Your task: Every line of the material is to be quoted verbatim, minus the pictures.

☆ ☆ ☆ ☆ ☆

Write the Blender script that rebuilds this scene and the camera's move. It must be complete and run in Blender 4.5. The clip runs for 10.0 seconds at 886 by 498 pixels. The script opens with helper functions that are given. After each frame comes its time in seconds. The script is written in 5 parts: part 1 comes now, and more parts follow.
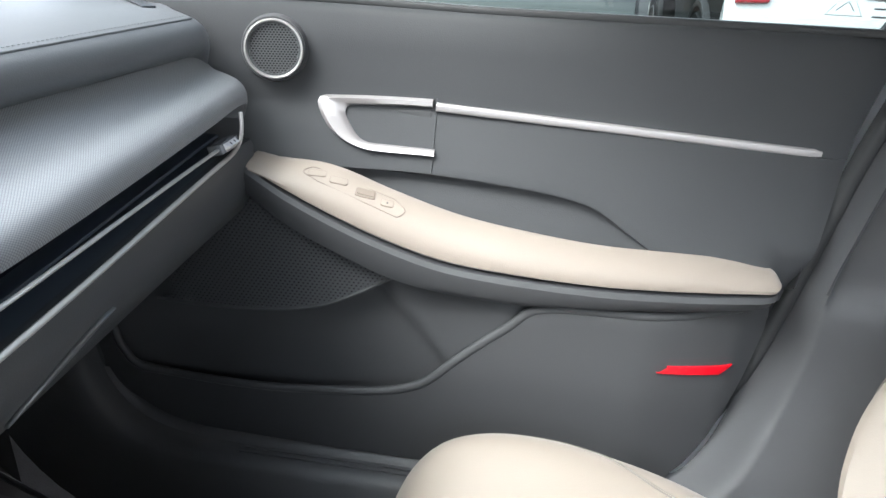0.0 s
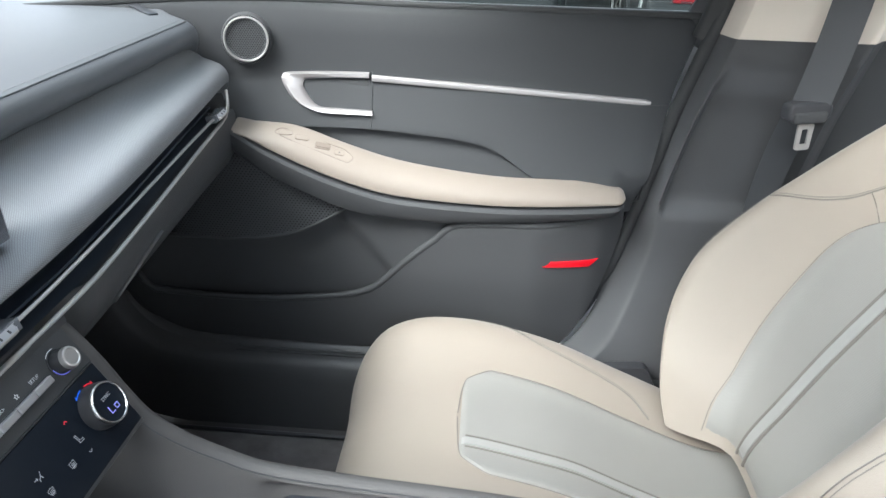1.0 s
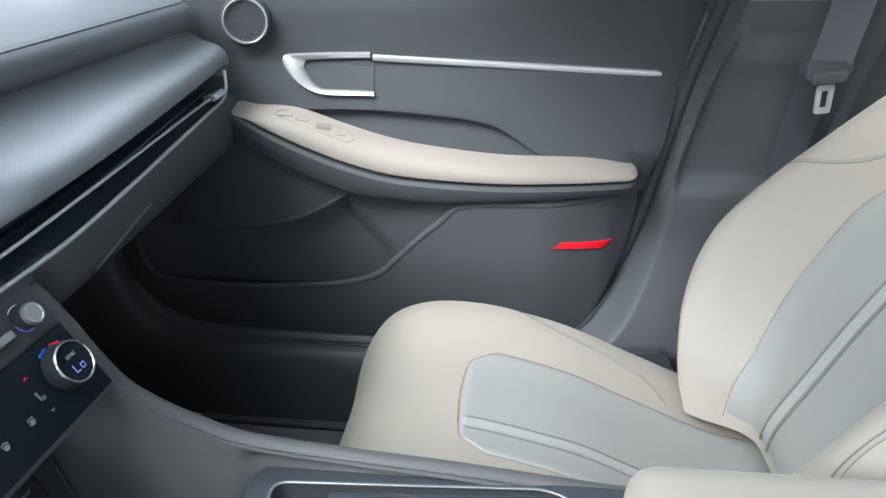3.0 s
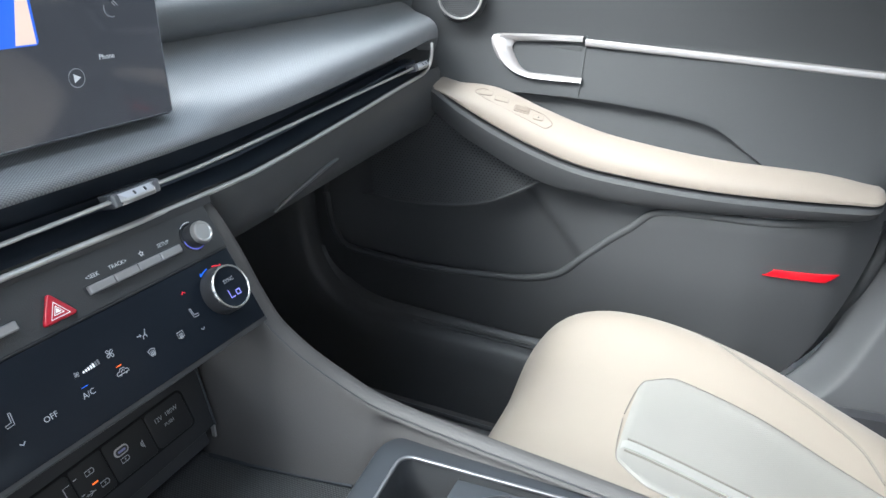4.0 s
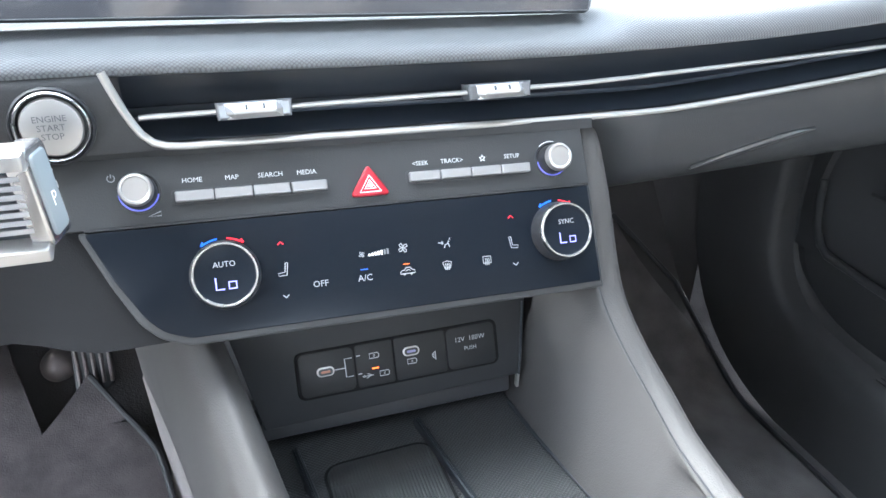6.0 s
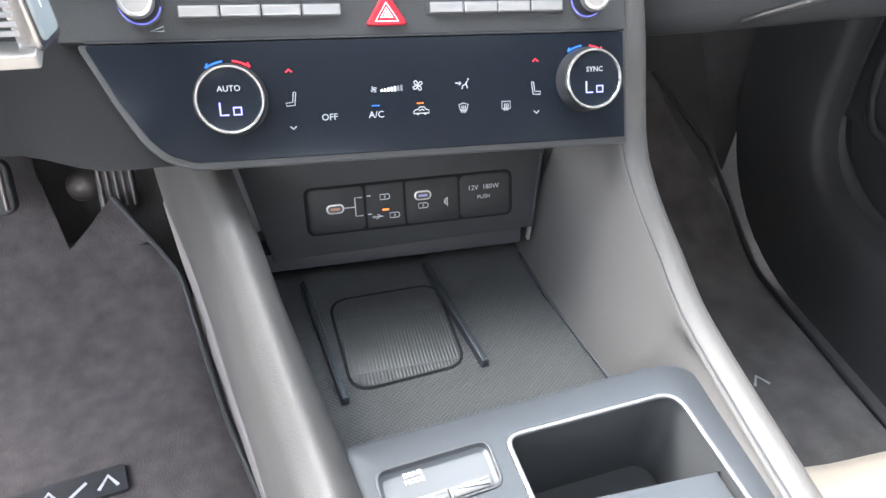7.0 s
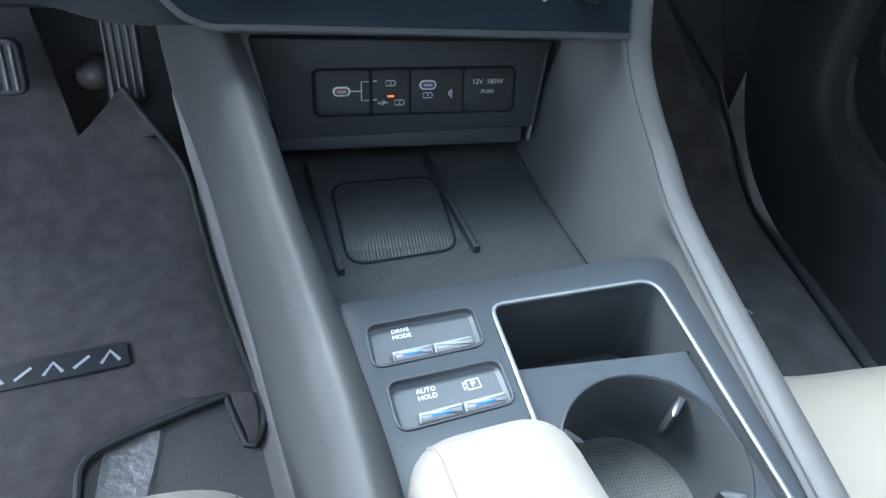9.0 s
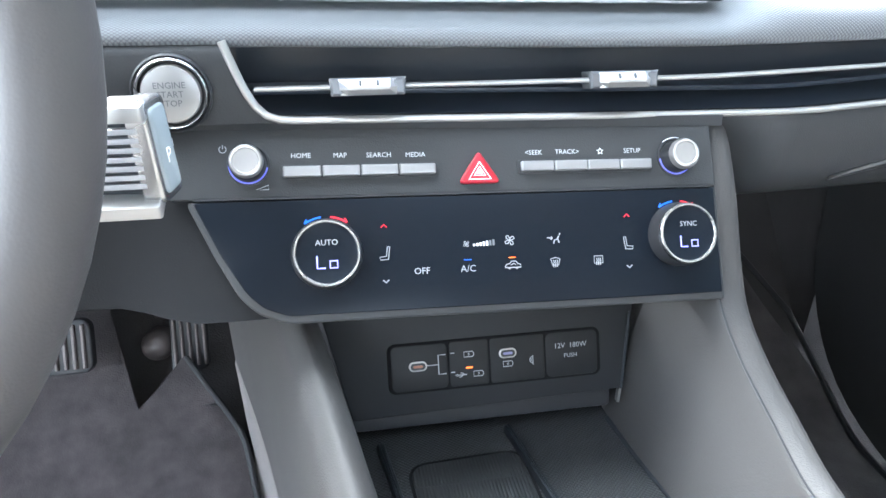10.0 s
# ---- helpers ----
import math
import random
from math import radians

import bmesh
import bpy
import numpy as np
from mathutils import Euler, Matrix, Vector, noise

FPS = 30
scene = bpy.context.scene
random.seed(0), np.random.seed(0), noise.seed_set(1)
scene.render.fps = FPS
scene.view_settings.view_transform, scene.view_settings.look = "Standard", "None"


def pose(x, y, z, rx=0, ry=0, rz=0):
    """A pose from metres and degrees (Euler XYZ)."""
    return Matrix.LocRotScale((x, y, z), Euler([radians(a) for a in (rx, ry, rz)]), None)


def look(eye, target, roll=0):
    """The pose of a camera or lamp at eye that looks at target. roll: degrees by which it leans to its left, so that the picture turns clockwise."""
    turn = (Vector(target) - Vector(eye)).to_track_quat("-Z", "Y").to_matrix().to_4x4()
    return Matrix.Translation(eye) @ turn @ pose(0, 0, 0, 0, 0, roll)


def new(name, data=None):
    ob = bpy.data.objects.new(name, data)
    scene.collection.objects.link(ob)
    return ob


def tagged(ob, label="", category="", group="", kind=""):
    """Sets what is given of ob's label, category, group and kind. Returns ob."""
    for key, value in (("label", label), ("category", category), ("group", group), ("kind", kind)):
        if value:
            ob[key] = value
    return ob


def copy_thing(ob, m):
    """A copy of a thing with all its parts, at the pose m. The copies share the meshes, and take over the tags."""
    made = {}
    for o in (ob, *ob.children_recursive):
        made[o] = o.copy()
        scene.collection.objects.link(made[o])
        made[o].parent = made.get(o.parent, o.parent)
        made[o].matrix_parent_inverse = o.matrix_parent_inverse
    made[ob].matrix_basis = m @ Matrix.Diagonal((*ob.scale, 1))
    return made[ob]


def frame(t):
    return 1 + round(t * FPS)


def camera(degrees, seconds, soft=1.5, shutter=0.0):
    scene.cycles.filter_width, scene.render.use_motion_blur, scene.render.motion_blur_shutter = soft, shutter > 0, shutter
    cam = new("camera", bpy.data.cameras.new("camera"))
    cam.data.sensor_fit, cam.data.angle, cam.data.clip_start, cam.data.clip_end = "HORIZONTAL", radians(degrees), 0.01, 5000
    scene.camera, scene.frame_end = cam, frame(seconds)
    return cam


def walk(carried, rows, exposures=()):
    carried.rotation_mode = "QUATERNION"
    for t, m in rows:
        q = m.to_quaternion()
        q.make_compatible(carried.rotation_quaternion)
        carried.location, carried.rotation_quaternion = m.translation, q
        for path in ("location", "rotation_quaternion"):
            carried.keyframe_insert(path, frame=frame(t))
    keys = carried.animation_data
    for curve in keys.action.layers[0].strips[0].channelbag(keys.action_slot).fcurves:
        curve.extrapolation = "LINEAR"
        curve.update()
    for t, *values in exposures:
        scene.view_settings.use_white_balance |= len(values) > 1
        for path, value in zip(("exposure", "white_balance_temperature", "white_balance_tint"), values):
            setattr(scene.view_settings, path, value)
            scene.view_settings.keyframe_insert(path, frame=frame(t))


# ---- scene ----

☆ ☆ ☆ ☆ ☆

Solution:
Write the Blender script that rebuilds this scene and the camera's move. It must be complete and run in Blender 4.5. The clip runs for 10.0 seconds at 886 by 498 pixels. The script opens with helper functions that are given. After each frame comes its time in seconds. The script is written in 5 parts: part 1 comes now, and more parts follow.
0.0 s
1.0 s
3.0 s
4.0 s
6.0 s
7.0 s
9.0 s
10.0 s
# ---- helpers ----
import math
import random
from math import radians

import bmesh
import bpy
import numpy as np
from mathutils import Euler, Matrix, Vector, noise

FPS = 30
scene = bpy.context.scene
random.seed(0), np.random.seed(0), noise.seed_set(1)
scene.render.fps = FPS
scene.view_settings.view_transform, scene.view_settings.look = "Standard", "None"


def pose(x, y, z, rx=0, ry=0, rz=0):
    """A pose from metres and degrees (Euler XYZ)."""
    return Matrix.LocRotScale((x, y, z), Euler([radians(a) for a in (rx, ry, rz)]), None)


def look(eye, target, roll=0):
    """The pose of a camera or lamp at eye that looks at target. roll: degrees by which it leans to its left, so that the picture turns clockwise."""
    turn = (Vector(target) - Vector(eye)).to_track_quat("-Z", "Y").to_matrix().to_4x4()
    return Matrix.Translation(eye) @ turn @ pose(0, 0, 0, 0, 0, roll)


def new(name, data=None):
    ob = bpy.data.objects.new(name, data)
    scene.collection.objects.link(ob)
    return ob


def tagged(ob, label="", category="", group="", kind=""):
    """Sets what is given of ob's label, category, group and kind. Returns ob."""
    for key, value in (("label", label), ("category", category), ("group", group), ("kind", kind)):
        if value:
            ob[key] = value
    return ob


def copy_thing(ob, m):
    """A copy of a thing with all its parts, at the pose m. The copies share the meshes, and take over the tags."""
    made = {}
    for o in (ob, *ob.children_recursive):
        made[o] = o.copy()
        scene.collection.objects.link(made[o])
        made[o].parent = made.get(o.parent, o.parent)
        made[o].matrix_parent_inverse = o.matrix_parent_inverse
    made[ob].matrix_basis = m @ Matrix.Diagonal((*ob.scale, 1))
    return made[ob]


def frame(t):
    return 1 + round(t * FPS)


def camera(degrees, seconds, soft=1.5, shutter=0.0):
    scene.cycles.filter_width, scene.render.use_motion_blur, scene.render.motion_blur_shutter = soft, shutter > 0, shutter
    cam = new("camera", bpy.data.cameras.new("camera"))
    cam.data.sensor_fit, cam.data.angle, cam.data.clip_start, cam.data.clip_end = "HORIZONTAL", radians(degrees), 0.01, 5000
    scene.camera, scene.frame_end = cam, frame(seconds)
    return cam


def walk(carried, rows, exposures=()):
    carried.rotation_mode = "QUATERNION"
    for t, m in rows:
        q = m.to_quaternion()
        q.make_compatible(carried.rotation_quaternion)
        carried.location, carried.rotation_quaternion = m.translation, q
        for path in ("location", "rotation_quaternion"):
            carried.keyframe_insert(path, frame=frame(t))
    keys = carried.animation_data
    for curve in keys.action.layers[0].strips[0].channelbag(keys.action_slot).fcurves:
        curve.extrapolation = "LINEAR"
        curve.update()
    for t, *values in exposures:
        scene.view_settings.use_white_balance |= len(values) > 1
        for path, value in zip(("exposure", "white_balance_temperature", "white_balance_tint"), values):
            setattr(scene.view_settings, path, value)
            scene.view_settings.keyframe_insert(path, frame=frame(t))


# ---- scene ----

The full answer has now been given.